Exactly as they appear, copy the lines of the listing from the one containing "carried.location, carried.rotation_quaternion = m.translation, q" through the final line, both included, and nothing else.
## START
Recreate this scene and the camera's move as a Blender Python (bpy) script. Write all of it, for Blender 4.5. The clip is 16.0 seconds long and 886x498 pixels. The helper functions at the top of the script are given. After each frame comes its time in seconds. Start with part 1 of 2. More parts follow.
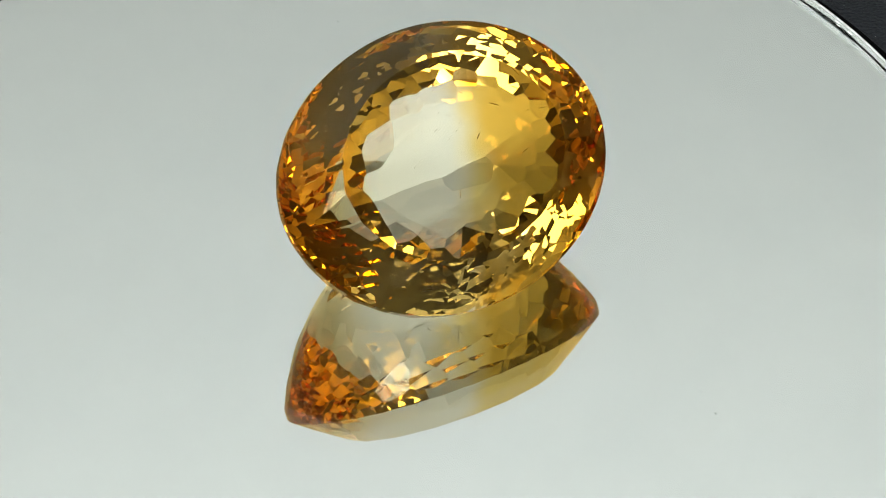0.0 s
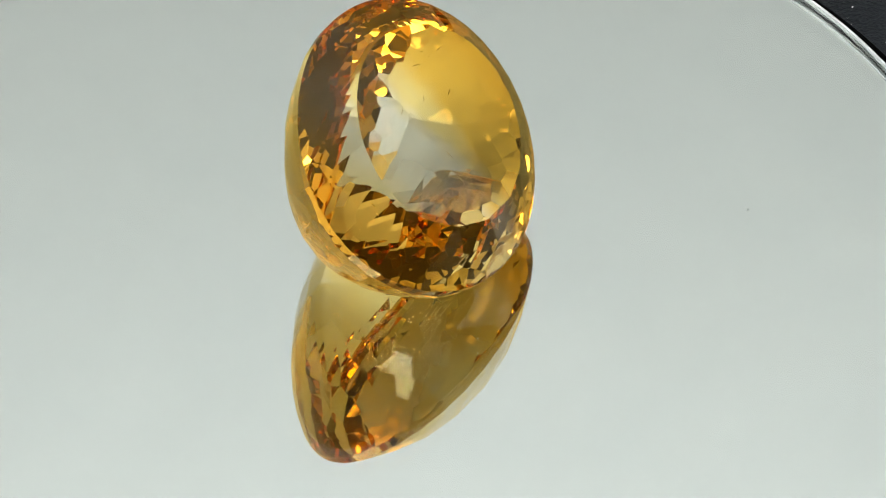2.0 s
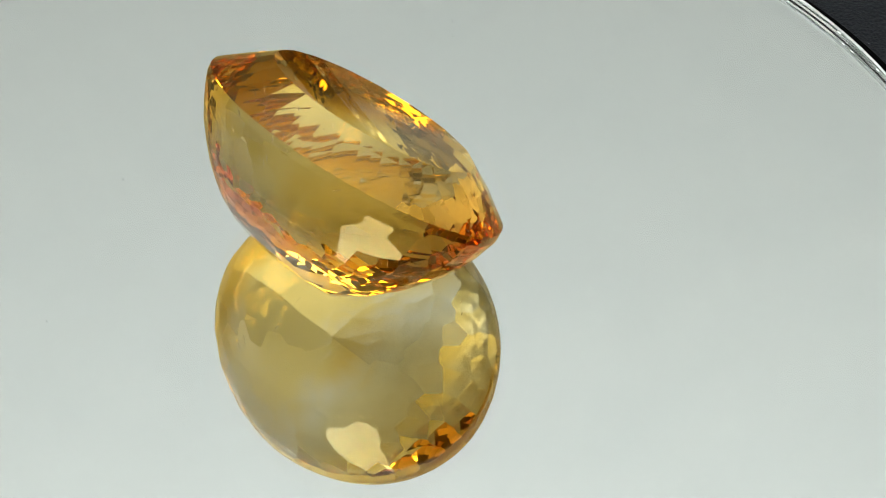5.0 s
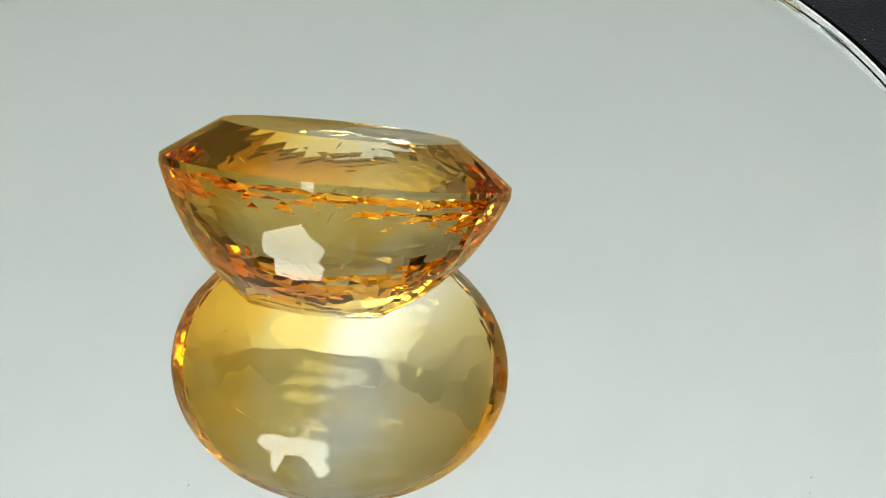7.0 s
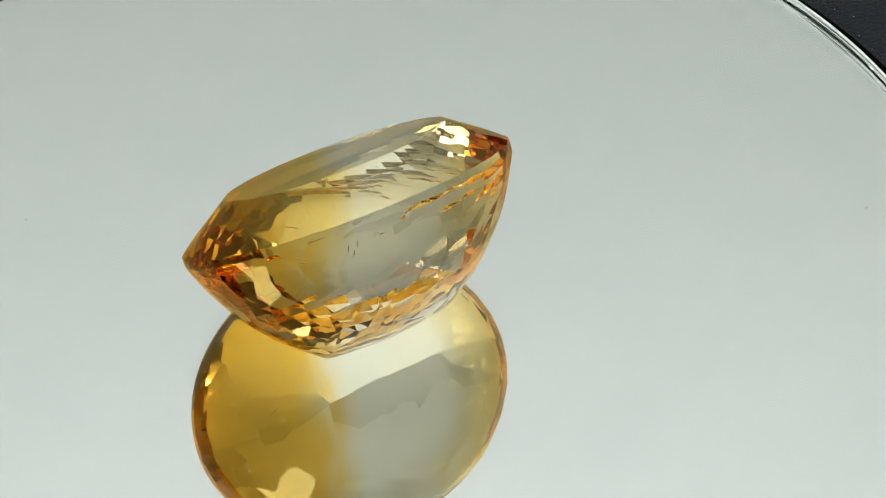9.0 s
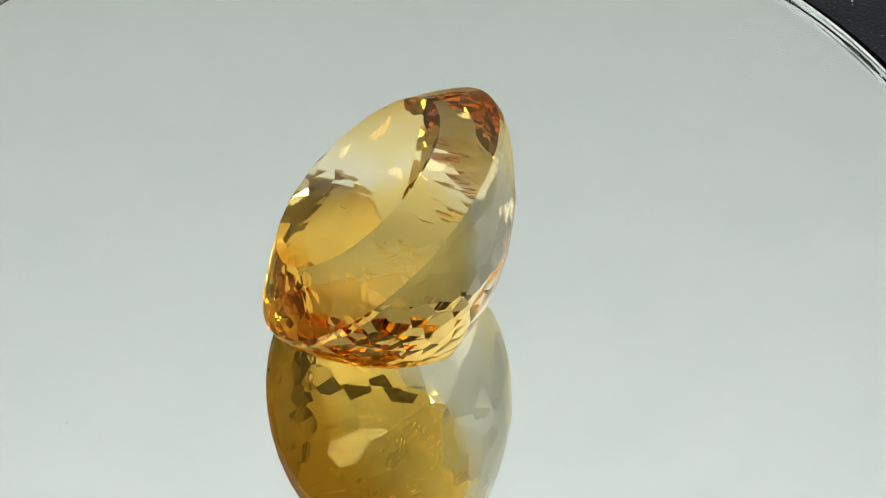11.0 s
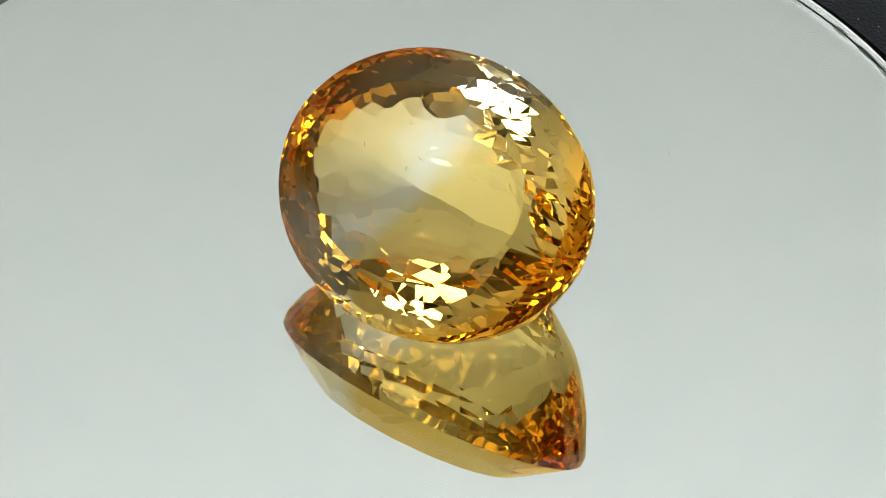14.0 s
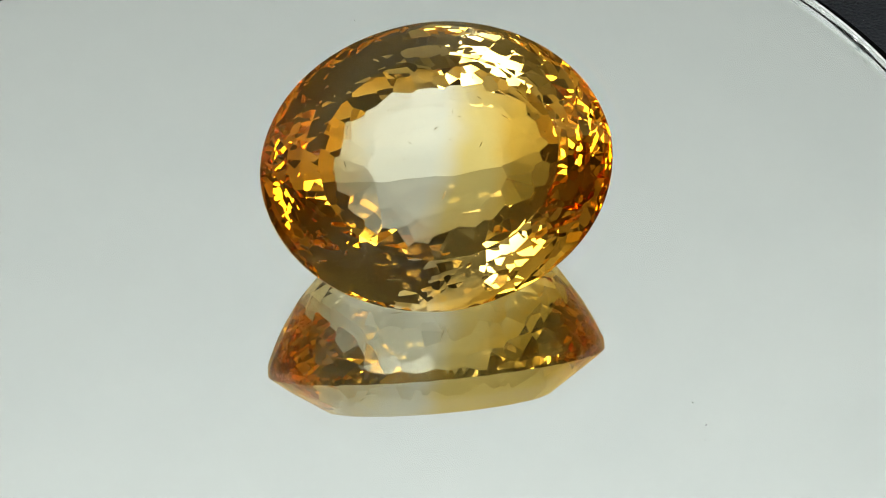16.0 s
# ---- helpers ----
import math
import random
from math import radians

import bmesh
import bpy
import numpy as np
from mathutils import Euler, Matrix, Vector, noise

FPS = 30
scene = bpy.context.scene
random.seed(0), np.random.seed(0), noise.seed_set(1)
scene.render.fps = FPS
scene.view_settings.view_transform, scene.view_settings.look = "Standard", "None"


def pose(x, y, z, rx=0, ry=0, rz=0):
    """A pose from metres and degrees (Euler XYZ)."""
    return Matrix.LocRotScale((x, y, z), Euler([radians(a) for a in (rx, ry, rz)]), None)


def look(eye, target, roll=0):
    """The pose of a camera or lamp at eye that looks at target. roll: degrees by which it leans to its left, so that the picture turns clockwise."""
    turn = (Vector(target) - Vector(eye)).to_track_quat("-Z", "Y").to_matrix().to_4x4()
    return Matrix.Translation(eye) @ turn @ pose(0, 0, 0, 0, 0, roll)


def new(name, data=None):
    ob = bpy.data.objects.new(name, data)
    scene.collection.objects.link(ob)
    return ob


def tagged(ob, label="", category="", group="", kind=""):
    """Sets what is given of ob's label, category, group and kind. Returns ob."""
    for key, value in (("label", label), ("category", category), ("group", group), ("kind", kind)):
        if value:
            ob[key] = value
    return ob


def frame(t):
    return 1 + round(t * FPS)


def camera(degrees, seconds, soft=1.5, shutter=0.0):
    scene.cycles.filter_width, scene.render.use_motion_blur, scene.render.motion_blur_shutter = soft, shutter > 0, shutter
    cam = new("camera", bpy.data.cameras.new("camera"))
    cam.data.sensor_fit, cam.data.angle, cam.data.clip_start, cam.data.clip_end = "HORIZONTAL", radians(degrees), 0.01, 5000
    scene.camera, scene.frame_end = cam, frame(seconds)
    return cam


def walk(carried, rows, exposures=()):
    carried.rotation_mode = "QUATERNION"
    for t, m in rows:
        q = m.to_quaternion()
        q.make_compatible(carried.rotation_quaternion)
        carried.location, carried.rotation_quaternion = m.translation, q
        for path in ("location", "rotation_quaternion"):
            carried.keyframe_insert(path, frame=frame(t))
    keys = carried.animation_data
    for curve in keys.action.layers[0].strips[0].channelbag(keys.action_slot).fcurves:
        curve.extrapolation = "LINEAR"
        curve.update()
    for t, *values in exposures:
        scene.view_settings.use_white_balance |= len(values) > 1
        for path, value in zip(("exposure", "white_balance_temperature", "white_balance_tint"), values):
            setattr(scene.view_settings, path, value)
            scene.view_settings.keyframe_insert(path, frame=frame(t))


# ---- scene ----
## END
FULL SOLUTION:
        carried.location, carried.rotation_quaternion = m.translation, q
        for path in ("location", "rotation_quaternion"):
            carried.keyframe_insert(path, frame=frame(t))
    keys = carried.animation_data
    for curve in keys.action.layers[0].strips[0].channelbag(keys.action_slot).fcurves:
        curve.extrapolation = "LINEAR"
        curve.update()
    for t, *values in exposures:
        scene.view_settings.use_white_balance |= len(values) > 1
        for path, value in zip(("exposure", "white_balance_temperature", "white_balance_tint"), values):
            setattr(scene.view_settings, path, value)
            scene.view_settings.keyframe_insert(path, frame=frame(t))


# ---- scene ----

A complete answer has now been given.